=== GIVEN TASK ===
Write out the material exactly, with the pictures left out.

=== SOURCE DATA ===
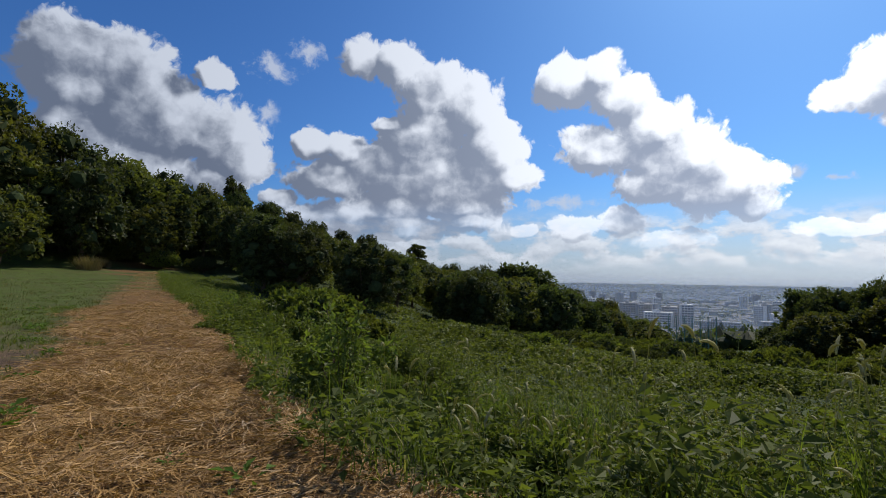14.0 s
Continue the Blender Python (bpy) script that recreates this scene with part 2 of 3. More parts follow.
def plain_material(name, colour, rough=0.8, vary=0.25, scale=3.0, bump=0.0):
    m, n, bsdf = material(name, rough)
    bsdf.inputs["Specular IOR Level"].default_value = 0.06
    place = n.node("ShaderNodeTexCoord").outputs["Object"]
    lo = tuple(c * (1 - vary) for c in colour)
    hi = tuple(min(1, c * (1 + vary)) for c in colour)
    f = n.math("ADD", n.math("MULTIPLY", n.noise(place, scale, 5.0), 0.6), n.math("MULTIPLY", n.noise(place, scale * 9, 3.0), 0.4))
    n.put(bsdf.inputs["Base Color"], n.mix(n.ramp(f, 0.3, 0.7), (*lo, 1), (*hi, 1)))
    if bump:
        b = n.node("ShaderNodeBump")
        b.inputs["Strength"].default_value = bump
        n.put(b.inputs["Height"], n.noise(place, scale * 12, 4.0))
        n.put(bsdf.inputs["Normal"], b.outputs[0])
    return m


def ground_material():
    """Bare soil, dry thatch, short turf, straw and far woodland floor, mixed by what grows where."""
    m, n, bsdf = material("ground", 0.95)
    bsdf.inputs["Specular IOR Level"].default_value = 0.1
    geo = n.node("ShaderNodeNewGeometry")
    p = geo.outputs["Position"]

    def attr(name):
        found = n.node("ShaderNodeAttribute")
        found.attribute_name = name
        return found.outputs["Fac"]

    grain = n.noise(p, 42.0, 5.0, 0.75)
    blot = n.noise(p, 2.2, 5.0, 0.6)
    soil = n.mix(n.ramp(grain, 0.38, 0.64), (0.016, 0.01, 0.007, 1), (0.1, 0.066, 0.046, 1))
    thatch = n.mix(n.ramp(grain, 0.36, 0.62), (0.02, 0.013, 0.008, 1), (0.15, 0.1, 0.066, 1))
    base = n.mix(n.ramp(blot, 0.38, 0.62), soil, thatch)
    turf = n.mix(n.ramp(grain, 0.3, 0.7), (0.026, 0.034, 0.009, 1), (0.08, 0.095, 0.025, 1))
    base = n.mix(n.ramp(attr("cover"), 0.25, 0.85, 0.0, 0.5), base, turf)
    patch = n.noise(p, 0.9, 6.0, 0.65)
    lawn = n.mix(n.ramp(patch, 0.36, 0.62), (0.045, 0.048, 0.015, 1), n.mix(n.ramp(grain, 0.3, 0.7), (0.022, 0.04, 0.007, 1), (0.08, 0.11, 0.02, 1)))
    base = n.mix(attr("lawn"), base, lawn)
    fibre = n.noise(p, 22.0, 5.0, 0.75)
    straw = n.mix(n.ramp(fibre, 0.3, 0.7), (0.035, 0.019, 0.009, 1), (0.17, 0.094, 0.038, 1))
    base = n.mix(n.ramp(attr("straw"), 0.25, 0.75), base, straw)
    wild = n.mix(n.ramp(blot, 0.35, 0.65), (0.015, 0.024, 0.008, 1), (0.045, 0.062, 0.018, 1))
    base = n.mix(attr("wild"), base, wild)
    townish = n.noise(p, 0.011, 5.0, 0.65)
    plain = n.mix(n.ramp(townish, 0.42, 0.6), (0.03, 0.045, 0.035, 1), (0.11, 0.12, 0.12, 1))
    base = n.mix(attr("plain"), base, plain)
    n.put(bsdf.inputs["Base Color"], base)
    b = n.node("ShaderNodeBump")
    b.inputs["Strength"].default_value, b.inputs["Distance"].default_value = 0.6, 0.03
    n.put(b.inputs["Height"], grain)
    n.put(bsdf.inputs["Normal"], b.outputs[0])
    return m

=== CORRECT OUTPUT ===
14.0 s
Continue the Blender Python (bpy) script that recreates this scene with part 2 of 3. More parts follow.
def plain_material(name, colour, rough=0.8, vary=0.25, scale=3.0, bump=0.0):
    m, n, bsdf = material(name, rough)
    bsdf.inputs["Specular IOR Level"].default_value = 0.06
    place = n.node("ShaderNodeTexCoord").outputs["Object"]
    lo = tuple(c * (1 - vary) for c in colour)
    hi = tuple(min(1, c * (1 + vary)) for c in colour)
    f = n.math("ADD", n.math("MULTIPLY", n.noise(place, scale, 5.0), 0.6), n.math("MULTIPLY", n.noise(place, scale * 9, 3.0), 0.4))
    n.put(bsdf.inputs["Base Color"], n.mix(n.ramp(f, 0.3, 0.7), (*lo, 1), (*hi, 1)))
    if bump:
        b = n.node("ShaderNodeBump")
        b.inputs["Strength"].default_value = bump
        n.put(b.inputs["Height"], n.noise(place, scale * 12, 4.0))
        n.put(bsdf.inputs["Normal"], b.outputs[0])
    return m


def ground_material():
    """Bare soil, dry thatch, short turf, straw and far woodland floor, mixed by what grows where."""
    m, n, bsdf = material("ground", 0.95)
    bsdf.inputs["Specular IOR Level"].default_value = 0.1
    geo = n.node("ShaderNodeNewGeometry")
    p = geo.outputs["Position"]

    def attr(name):
        found = n.node("ShaderNodeAttribute")
        found.attribute_name = name
        return found.outputs["Fac"]

    grain = n.noise(p, 42.0, 5.0, 0.75)
    blot = n.noise(p, 2.2, 5.0, 0.6)
    soil = n.mix(n.ramp(grain, 0.38, 0.64), (0.016, 0.01, 0.007, 1), (0.1, 0.066, 0.046, 1))
    thatch = n.mix(n.ramp(grain, 0.36, 0.62), (0.02, 0.013, 0.008, 1), (0.15, 0.1, 0.066, 1))
    base = n.mix(n.ramp(blot, 0.38, 0.62), soil, thatch)
    turf = n.mix(n.ramp(grain, 0.3, 0.7), (0.026, 0.034, 0.009, 1), (0.08, 0.095, 0.025, 1))
    base = n.mix(n.ramp(attr("cover"), 0.25, 0.85, 0.0, 0.5), base, turf)
    patch = n.noise(p, 0.9, 6.0, 0.65)
    lawn = n.mix(n.ramp(patch, 0.36, 0.62), (0.045, 0.048, 0.015, 1), n.mix(n.ramp(grain, 0.3, 0.7), (0.022, 0.04, 0.007, 1), (0.08, 0.11, 0.02, 1)))
    base = n.mix(attr("lawn"), base, lawn)
    fibre = n.noise(p, 22.0, 5.0, 0.75)
    straw = n.mix(n.ramp(fibre, 0.3, 0.7), (0.035, 0.019, 0.009, 1), (0.17, 0.094, 0.038, 1))
    base = n.mix(n.ramp(attr("straw"), 0.25, 0.75), base, straw)
    wild = n.mix(n.ramp(blot, 0.35, 0.65), (0.015, 0.024, 0.008, 1), (0.045, 0.062, 0.018, 1))
    base = n.mix(attr("wild"), base, wild)
    townish = n.noise(p, 0.011, 5.0, 0.65)
    plain = n.mix(n.ramp(townish, 0.42, 0.6), (0.03, 0.045, 0.035, 1), (0.11, 0.12, 0.12, 1))
    base = n.mix(attr("plain"), base, plain)
    n.put(bsdf.inputs["Base Color"], base)
    b = n.node("ShaderNodeBump")
    b.inputs["Strength"].default_value, b.inputs["Distance"].default_value = 0.6, 0.03
    n.put(b.inputs["Height"], grain)
    n.put(bsdf.inputs["Normal"], b.outputs[0])
    return m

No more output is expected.